### Task details
Set all the material down again unchanged, without the pictures.

>>>>>

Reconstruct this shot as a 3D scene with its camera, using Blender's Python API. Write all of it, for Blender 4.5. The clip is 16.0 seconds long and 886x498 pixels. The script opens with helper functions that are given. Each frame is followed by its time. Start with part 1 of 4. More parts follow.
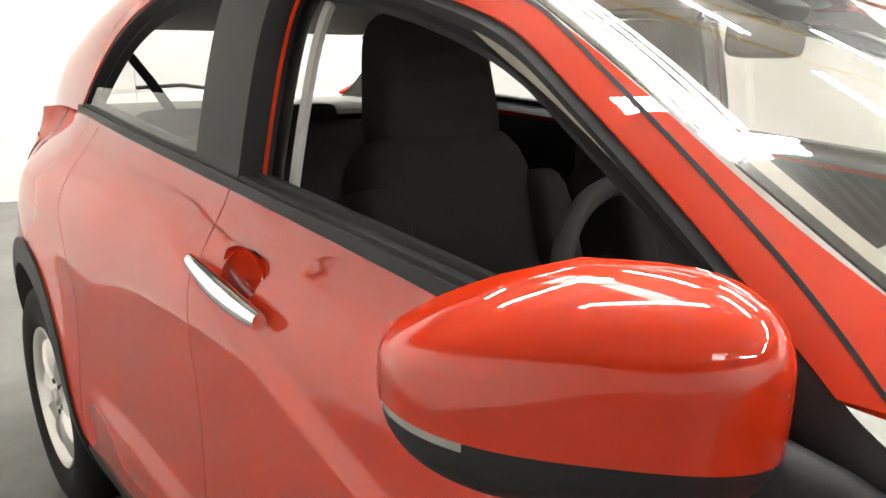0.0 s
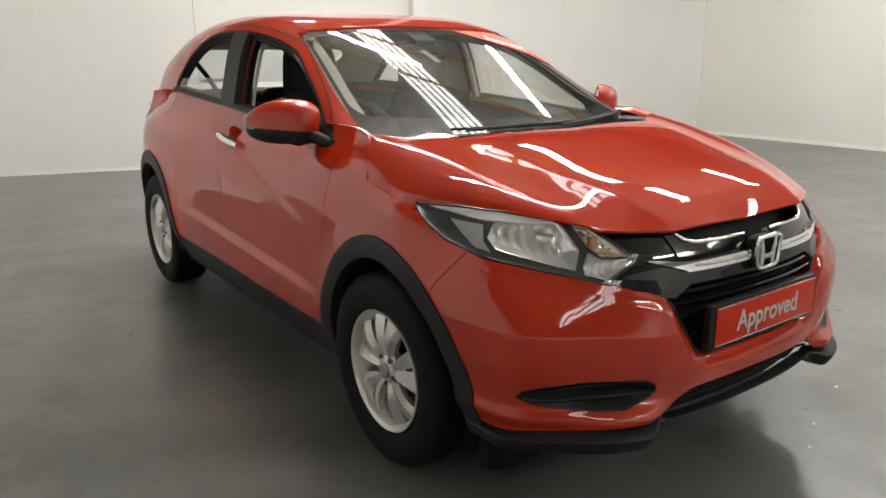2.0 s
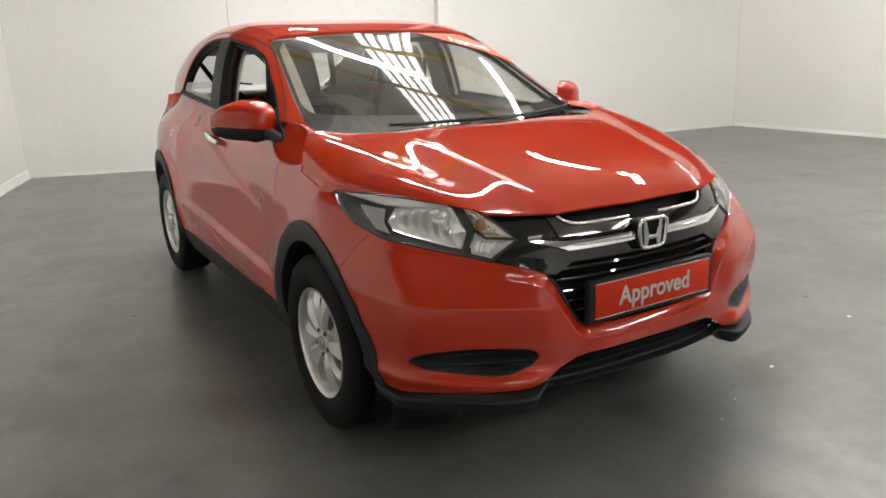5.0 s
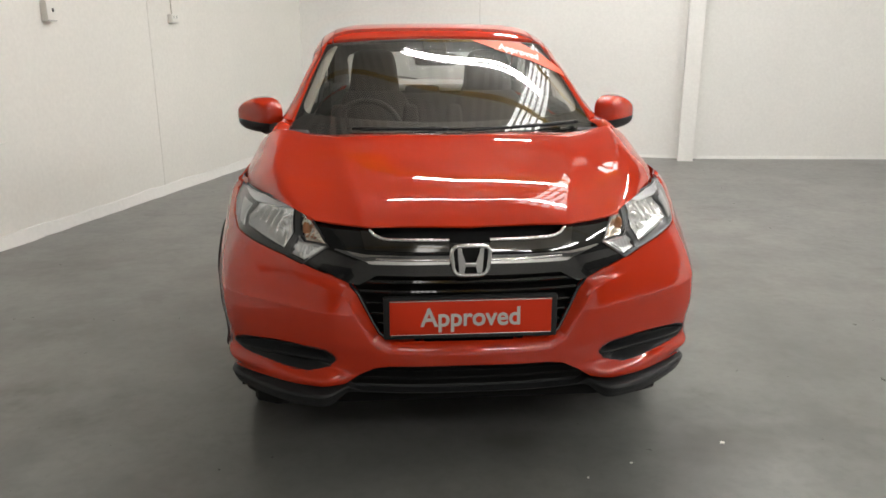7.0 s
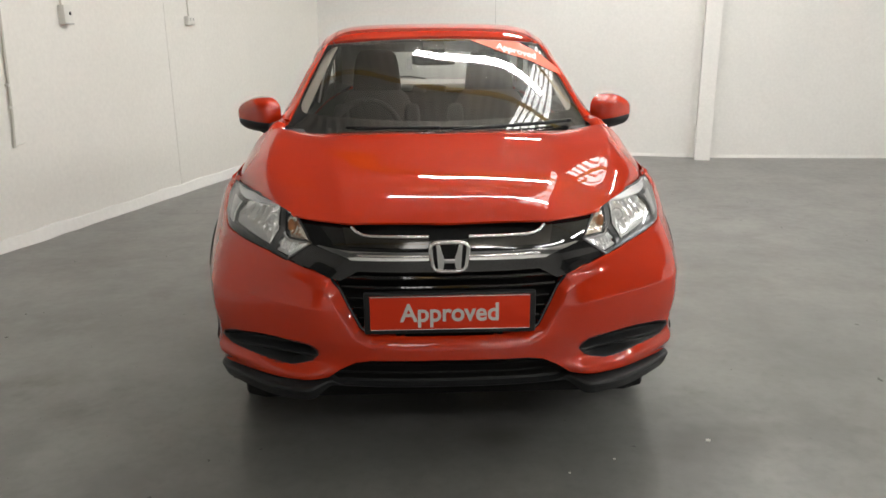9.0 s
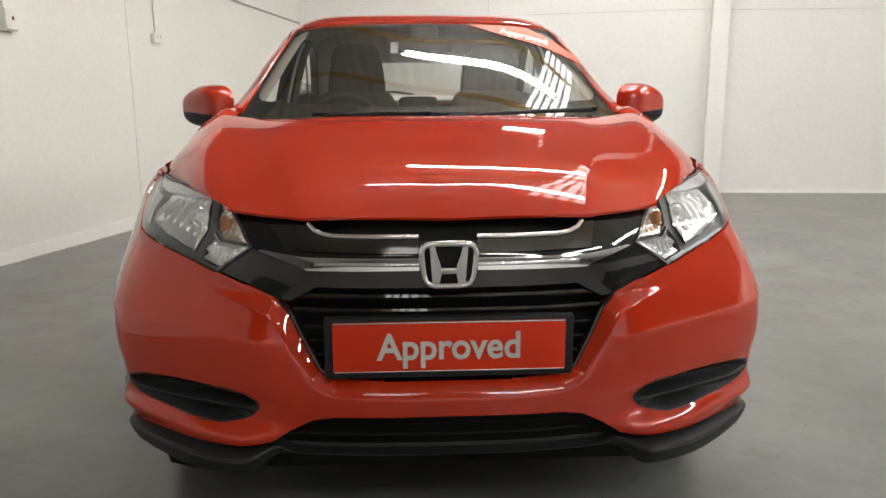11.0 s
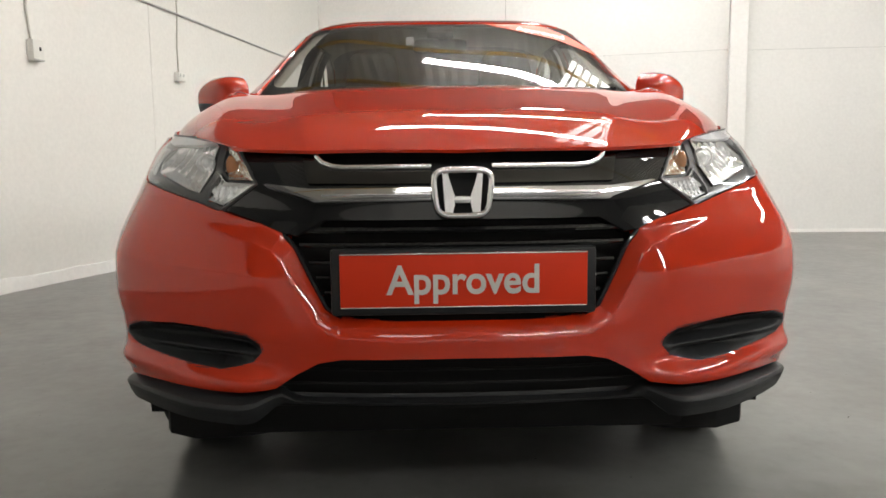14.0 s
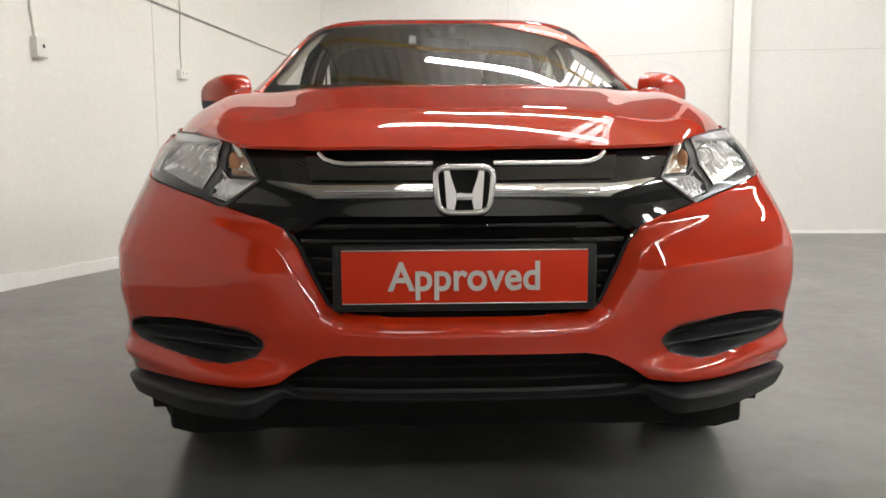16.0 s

<<<<<

### Answer to this task
Reconstruct this shot as a 3D scene with its camera, using Blender's Python API. Write all of it, for Blender 4.5. The clip is 16.0 seconds long and 886x498 pixels. The script opens with helper functions that are given. Each frame is followed by its time. Start with part 1 of 4. More parts follow.
0.0 s
2.0 s
5.0 s
7.0 s
9.0 s
11.0 s
14.0 s
16.0 s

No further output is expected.